- **MATERIAL PROVIDED**:

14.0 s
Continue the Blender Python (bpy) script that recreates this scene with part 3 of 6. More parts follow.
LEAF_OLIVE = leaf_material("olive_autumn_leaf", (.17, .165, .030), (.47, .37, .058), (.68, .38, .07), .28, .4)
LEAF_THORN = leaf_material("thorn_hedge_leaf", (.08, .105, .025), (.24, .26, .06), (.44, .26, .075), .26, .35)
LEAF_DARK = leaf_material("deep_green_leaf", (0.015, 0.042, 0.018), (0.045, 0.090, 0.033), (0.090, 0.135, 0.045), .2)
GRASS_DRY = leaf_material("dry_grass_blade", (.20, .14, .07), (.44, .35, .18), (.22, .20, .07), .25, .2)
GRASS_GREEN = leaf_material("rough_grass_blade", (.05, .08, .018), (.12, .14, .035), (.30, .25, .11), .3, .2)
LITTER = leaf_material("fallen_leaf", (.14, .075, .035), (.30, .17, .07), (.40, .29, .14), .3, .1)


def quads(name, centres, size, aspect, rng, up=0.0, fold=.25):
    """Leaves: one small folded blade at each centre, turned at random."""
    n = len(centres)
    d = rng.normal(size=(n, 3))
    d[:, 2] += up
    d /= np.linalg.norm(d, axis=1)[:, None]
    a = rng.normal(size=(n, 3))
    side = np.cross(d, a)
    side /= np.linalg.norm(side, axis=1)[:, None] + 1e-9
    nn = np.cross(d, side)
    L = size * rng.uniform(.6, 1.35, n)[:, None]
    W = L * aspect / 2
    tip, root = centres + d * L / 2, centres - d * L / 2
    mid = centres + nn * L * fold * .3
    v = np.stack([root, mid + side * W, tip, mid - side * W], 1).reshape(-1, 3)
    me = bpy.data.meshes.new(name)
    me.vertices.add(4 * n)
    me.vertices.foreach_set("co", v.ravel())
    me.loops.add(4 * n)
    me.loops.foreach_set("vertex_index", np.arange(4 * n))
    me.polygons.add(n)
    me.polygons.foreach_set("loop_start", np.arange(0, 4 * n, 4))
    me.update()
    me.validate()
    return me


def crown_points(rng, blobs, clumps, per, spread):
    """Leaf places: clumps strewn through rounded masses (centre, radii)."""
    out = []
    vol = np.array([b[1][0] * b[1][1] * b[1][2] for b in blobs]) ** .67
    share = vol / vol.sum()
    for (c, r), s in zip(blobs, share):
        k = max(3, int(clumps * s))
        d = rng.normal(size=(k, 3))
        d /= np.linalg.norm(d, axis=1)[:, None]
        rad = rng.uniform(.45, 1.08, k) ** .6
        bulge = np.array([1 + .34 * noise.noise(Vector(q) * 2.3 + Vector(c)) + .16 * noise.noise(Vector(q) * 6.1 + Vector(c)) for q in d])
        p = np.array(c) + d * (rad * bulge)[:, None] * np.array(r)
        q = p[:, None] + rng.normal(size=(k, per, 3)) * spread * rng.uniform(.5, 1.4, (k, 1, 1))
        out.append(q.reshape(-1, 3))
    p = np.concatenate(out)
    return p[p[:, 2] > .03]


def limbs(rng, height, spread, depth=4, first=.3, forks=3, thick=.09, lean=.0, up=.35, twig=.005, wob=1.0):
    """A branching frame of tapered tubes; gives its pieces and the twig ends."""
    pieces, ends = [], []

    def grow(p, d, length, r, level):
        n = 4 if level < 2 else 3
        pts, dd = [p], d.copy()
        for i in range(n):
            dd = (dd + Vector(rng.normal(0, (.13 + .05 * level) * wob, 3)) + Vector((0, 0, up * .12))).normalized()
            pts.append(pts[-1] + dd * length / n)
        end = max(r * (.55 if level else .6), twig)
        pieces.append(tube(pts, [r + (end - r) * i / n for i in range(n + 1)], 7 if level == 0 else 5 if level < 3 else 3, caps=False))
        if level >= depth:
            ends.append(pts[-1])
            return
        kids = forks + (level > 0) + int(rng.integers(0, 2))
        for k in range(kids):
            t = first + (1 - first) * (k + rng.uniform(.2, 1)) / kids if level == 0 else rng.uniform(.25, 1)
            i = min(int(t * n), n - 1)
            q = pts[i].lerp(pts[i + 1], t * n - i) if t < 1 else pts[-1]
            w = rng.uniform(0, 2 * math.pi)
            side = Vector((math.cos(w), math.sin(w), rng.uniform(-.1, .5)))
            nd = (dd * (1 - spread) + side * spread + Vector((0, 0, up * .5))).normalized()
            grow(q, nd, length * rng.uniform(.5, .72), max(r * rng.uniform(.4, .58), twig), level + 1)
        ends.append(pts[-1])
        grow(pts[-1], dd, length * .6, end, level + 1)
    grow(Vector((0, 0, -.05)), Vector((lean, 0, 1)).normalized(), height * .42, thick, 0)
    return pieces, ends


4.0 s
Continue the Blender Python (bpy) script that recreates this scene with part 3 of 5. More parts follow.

- **THE EXERCISE**: The records above are to be copied in full, exactly as written.

- **SOLUTION FOR THIS EXERCISE**:
14.0 s
Continue the Blender Python (bpy) script that recreates this scene with part 3 of 6. More parts follow.
LEAF_OLIVE = leaf_material("olive_autumn_leaf", (.17, .165, .030), (.47, .37, .058), (.68, .38, .07), .28, .4)
LEAF_THORN = leaf_material("thorn_hedge_leaf", (.08, .105, .025), (.24, .26, .06), (.44, .26, .075), .26, .35)
LEAF_DARK = leaf_material("deep_green_leaf", (0.015, 0.042, 0.018), (0.045, 0.090, 0.033), (0.090, 0.135, 0.045), .2)
GRASS_DRY = leaf_material("dry_grass_blade", (.20, .14, .07), (.44, .35, .18), (.22, .20, .07), .25, .2)
GRASS_GREEN = leaf_material("rough_grass_blade", (.05, .08, .018), (.12, .14, .035), (.30, .25, .11), .3, .2)
LITTER = leaf_material("fallen_leaf", (.14, .075, .035), (.30, .17, .07), (.40, .29, .14), .3, .1)


def quads(name, centres, size, aspect, rng, up=0.0, fold=.25):
    """Leaves: one small folded blade at each centre, turned at random."""
    n = len(centres)
    d = rng.normal(size=(n, 3))
    d[:, 2] += up
    d /= np.linalg.norm(d, axis=1)[:, None]
    a = rng.normal(size=(n, 3))
    side = np.cross(d, a)
    side /= np.linalg.norm(side, axis=1)[:, None] + 1e-9
    nn = np.cross(d, side)
    L = size * rng.uniform(.6, 1.35, n)[:, None]
    W = L * aspect / 2
    tip, root = centres + d * L / 2, centres - d * L / 2
    mid = centres + nn * L * fold * .3
    v = np.stack([root, mid + side * W, tip, mid - side * W], 1).reshape(-1, 3)
    me = bpy.data.meshes.new(name)
    me.vertices.add(4 * n)
    me.vertices.foreach_set("co", v.ravel())
    me.loops.add(4 * n)
    me.loops.foreach_set("vertex_index", np.arange(4 * n))
    me.polygons.add(n)
    me.polygons.foreach_set("loop_start", np.arange(0, 4 * n, 4))
    me.update()
    me.validate()
    return me


def crown_points(rng, blobs, clumps, per, spread):
    """Leaf places: clumps strewn through rounded masses (centre, radii)."""
    out = []
    vol = np.array([b[1][0] * b[1][1] * b[1][2] for b in blobs]) ** .67
    share = vol / vol.sum()
    for (c, r), s in zip(blobs, share):
        k = max(3, int(clumps * s))
        d = rng.normal(size=(k, 3))
        d /= np.linalg.norm(d, axis=1)[:, None]
        rad = rng.uniform(.45, 1.08, k) ** .6
        bulge = np.array([1 + .34 * noise.noise(Vector(q) * 2.3 + Vector(c)) + .16 * noise.noise(Vector(q) * 6.1 + Vector(c)) for q in d])
        p = np.array(c) + d * (rad * bulge)[:, None] * np.array(r)
        q = p[:, None] + rng.normal(size=(k, per, 3)) * spread * rng.uniform(.5, 1.4, (k, 1, 1))
        out.append(q.reshape(-1, 3))
    p = np.concatenate(out)
    return p[p[:, 2] > .03]


def limbs(rng, height, spread, depth=4, first=.3, forks=3, thick=.09, lean=.0, up=.35, twig=.005, wob=1.0):
    """A branching frame of tapered tubes; gives its pieces and the twig ends."""
    pieces, ends = [], []

    def grow(p, d, length, r, level):
        n = 4 if level < 2 else 3
        pts, dd = [p], d.copy()
        for i in range(n):
            dd = (dd + Vector(rng.normal(0, (.13 + .05 * level) * wob, 3)) + Vector((0, 0, up * .12))).normalized()
            pts.append(pts[-1] + dd * length / n)
        end = max(r * (.55 if level else .6), twig)
        pieces.append(tube(pts, [r + (end - r) * i / n for i in range(n + 1)], 7 if level == 0 else 5 if level < 3 else 3, caps=False))
        if level >= depth:
            ends.append(pts[-1])
            return
        kids = forks + (level > 0) + int(rng.integers(0, 2))
        for k in range(kids):
            t = first + (1 - first) * (k + rng.uniform(.2, 1)) / kids if level == 0 else rng.uniform(.25, 1)
            i = min(int(t * n), n - 1)
            q = pts[i].lerp(pts[i + 1], t * n - i) if t < 1 else pts[-1]
            w = rng.uniform(0, 2 * math.pi)
            side = Vector((math.cos(w), math.sin(w), rng.uniform(-.1, .5)))
            nd = (dd * (1 - spread) + side * spread + Vector((0, 0, up * .5))).normalized()
            grow(q, nd, length * rng.uniform(.5, .72), max(r * rng.uniform(.4, .58), twig), level + 1)
        ends.append(pts[-1])
        grow(pts[-1], dd, length * .6, end, level + 1)
    grow(Vector((0, 0, -.05)), Vector((lean, 0, 1)).normalized(), height * .42, thick, 0)
    return pieces, ends


4.0 s
Continue the Blender Python (bpy) script that recreates this scene with part 3 of 5. More parts follow.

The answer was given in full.